The RCMP case was eventually closed without resolution. The disappearance of the Lake Anjikuni community is documented in RCMP records from the period and has been referenced in multiple historical accounts of northern Canada.
It has never been explained.
What People Believe
Some have proposed a mass drowning event — that the community went onto the lake ice and fell through, and that the bodies sank and were not recovered. This does not explain the graves.
Some have proposed violence by external parties — attack by unknown assailants — without being able to identify who those assailants might have been or produce any physical evidence of conflict.
And some, inevitably, have proposed explanations that fall outside the conventional. That what came to Lake Anjikuni that night was not of the kind that leaves conventional evidence. These explanations cannot be evaluated through any standard investigative framework, which is precisely why they have remained in circulation for nearly a century.
The Last Detail
Joe Labelle, in his account to the RCMP, mentioned one more thing that he had seen when he approached the village.
Lights in the sky.
He described seeing strange luminous phenomena above the lake as he approached — lights that he could not identify and that he had not seen before in years of travelling that region. He mentioned them almost in passing, as context for his state of mind when he arrived at the village. The RCMP noted them in their report without comment.
Whether those lights were relevant to what Labelle found, or coincidental, or misremembered, or accurately remembered but unremarkable in a region where atmospheric phenomena are common, is not established.
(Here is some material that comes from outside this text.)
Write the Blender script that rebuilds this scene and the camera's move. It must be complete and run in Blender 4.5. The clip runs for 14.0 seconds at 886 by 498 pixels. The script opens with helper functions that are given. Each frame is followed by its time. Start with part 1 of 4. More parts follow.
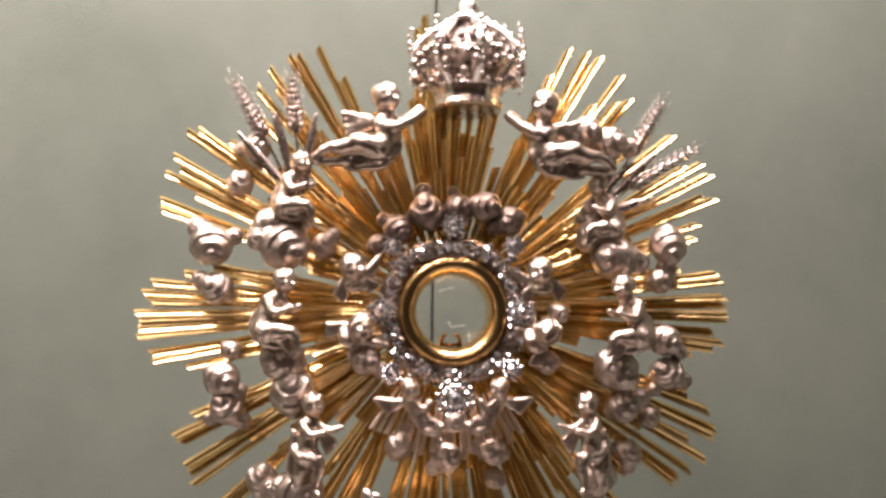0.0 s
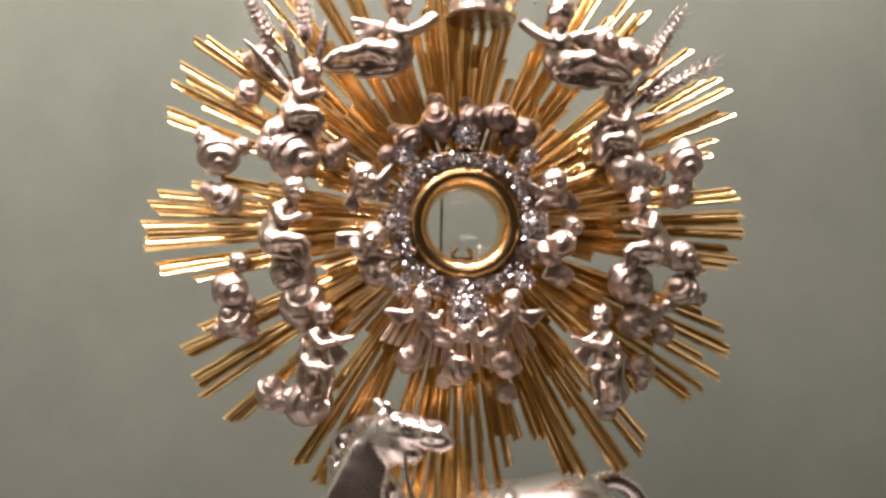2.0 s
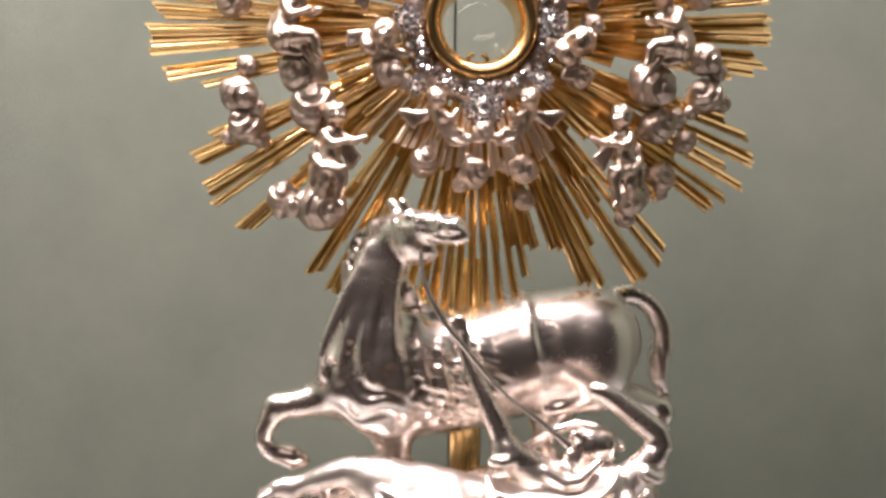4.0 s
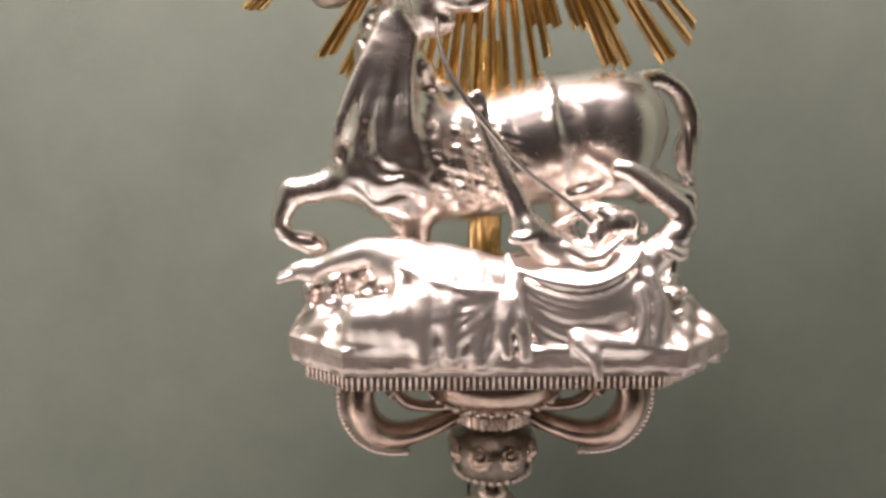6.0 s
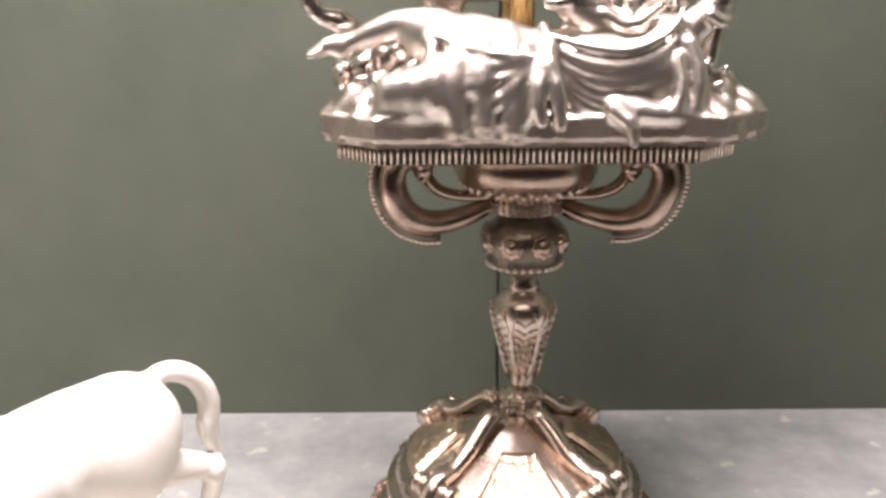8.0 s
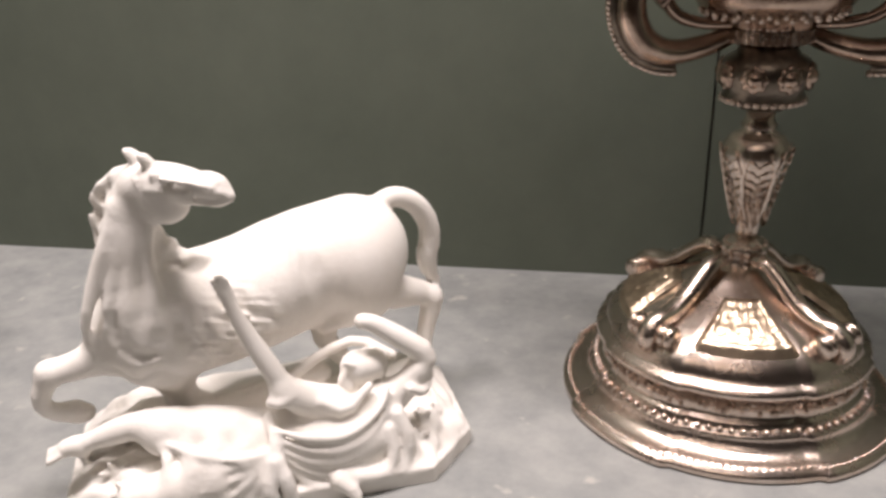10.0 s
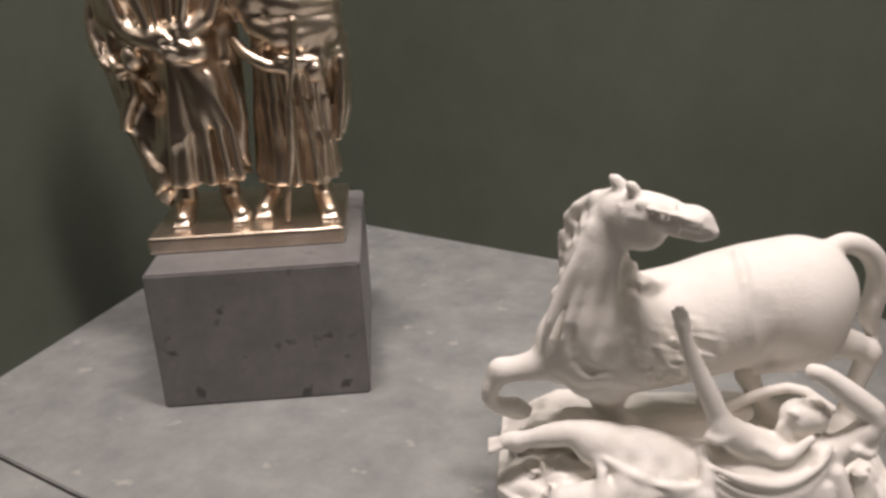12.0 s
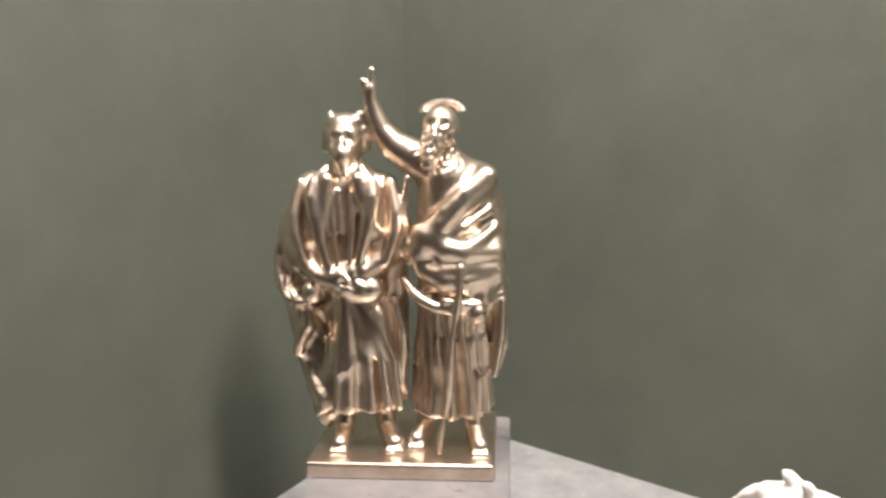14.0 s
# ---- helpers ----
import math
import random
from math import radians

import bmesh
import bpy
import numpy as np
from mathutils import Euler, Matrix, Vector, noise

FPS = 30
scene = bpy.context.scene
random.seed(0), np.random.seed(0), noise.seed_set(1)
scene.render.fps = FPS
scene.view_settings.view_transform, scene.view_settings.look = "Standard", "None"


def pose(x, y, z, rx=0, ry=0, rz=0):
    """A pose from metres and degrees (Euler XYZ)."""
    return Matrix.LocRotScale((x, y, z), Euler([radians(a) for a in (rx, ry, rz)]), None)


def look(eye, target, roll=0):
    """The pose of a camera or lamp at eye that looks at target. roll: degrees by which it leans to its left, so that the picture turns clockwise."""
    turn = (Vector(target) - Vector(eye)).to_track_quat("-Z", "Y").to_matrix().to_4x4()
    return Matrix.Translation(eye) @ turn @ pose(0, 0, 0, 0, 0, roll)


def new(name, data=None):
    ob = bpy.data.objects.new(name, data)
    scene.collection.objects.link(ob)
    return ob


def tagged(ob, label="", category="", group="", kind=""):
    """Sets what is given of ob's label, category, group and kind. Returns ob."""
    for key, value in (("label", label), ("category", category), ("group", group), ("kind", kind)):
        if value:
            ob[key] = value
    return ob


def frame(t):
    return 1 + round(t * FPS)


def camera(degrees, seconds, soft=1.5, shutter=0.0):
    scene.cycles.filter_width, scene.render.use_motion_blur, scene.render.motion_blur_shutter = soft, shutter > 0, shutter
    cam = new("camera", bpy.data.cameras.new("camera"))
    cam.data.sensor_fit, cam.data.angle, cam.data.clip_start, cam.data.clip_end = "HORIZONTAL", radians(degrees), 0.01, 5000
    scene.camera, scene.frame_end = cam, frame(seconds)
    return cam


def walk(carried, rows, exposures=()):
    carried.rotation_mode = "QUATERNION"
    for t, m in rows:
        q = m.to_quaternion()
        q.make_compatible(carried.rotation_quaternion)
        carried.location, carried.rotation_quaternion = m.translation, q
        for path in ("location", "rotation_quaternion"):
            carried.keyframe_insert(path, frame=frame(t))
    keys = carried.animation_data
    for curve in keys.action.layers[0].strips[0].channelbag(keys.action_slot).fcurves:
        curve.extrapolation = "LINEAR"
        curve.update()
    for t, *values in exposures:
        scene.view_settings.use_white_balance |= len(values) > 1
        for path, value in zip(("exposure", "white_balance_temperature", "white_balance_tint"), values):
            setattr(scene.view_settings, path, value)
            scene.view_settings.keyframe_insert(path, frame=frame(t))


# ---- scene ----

They are simply there, in the report, alongside the cold fires and the dead dogs and the open graves and the thirty people who were living beside a lake in November 1930 and were never seen again.
- Sources and Further Reading: The Lake Anjikuni disappearance is documented in RCMP historical records from 1930. The case was reported in multiple Canadian newspapers at the time and has been referenced in numerous accounts of Canadian northern history. Frank Edwards included an account in his 1959 book Stranger Than Science, which introduced the case to a wider international audience. Subsequent researchers including Jerome Clark have examined the primary sources in detail. The case remains officially unsolved.